Sometimes it is easier working in binary or hexadecimal, so additional assembler directives, for example BIN, HEX and DEC, could be used to instruct the assembler which base to use to interpret the numerical strings.
Assemblers make use of other directives such as ORG, and labels, to refer to points in the listing. Assemblers can be single pass or two-pass. A single pass assembler will require you to keep track of your own labels, which can be quite difficult if the assembly listing is rich in subroutines. So this is possibly one reason why Forth evolved as a language, it has it's roots in assembly language programming, but the Forth system of "words", provided an efficient and automated means of keeping track of labels and subroutines - it had to, as Forth is composed almost entirely of subroutines.
Charles Moore, created Forth to be an efficient and automated way of creating a common programming environment on each of the wide variety of mainframe machines that he encountered during the 1960s-70s. His virtual machine had to be first coded in the native machine language of the processor, but with the availability of C compilers, the VM can be coded in C.
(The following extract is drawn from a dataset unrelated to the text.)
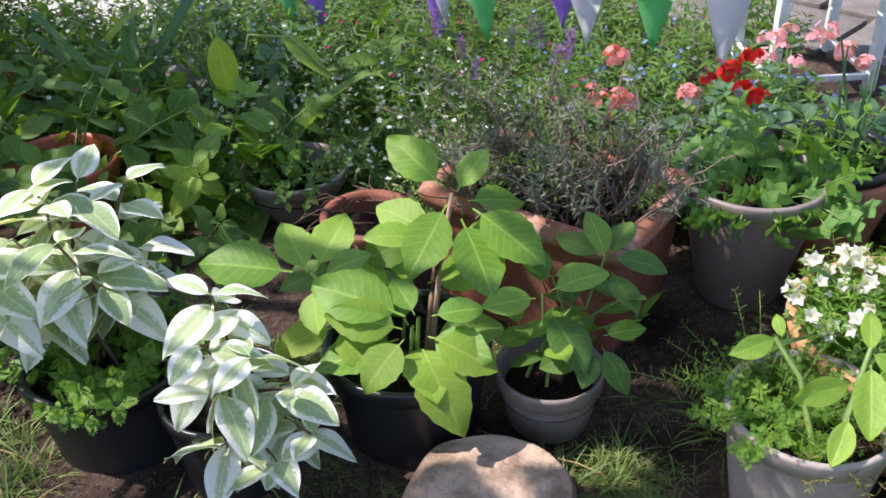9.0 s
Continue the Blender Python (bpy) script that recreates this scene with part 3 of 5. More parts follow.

Moore realised that the tasks of text editor, assembler, compiler and interactive interpreter could be bundled up into one efficient package, which he called Forth. How exactly this was done was at first fairly obscure, and Moore initially kept much of it to himself, before branching out around 1970 and sharing the inner secrets of Forth within the Radio Astronomy community.
If the primitive assembler can only accept valid mnemonics and numbers, then any other unrecognised text string could be considered to be a new word. A word that cannot be found in the dictionary, is treated as a new definition and is composed from the primitive instructions.
This is similar to the use of a macro label within a (two pass) assembler listing. Once a macro has been encountered and given an address, it can be used again.
So the combination of a simple text editor and line assembler will help us to build up the various Forth word definitions from the primitives. Whilst this C program is not a complete Forth system, it is a tool that helps us create the Forth system.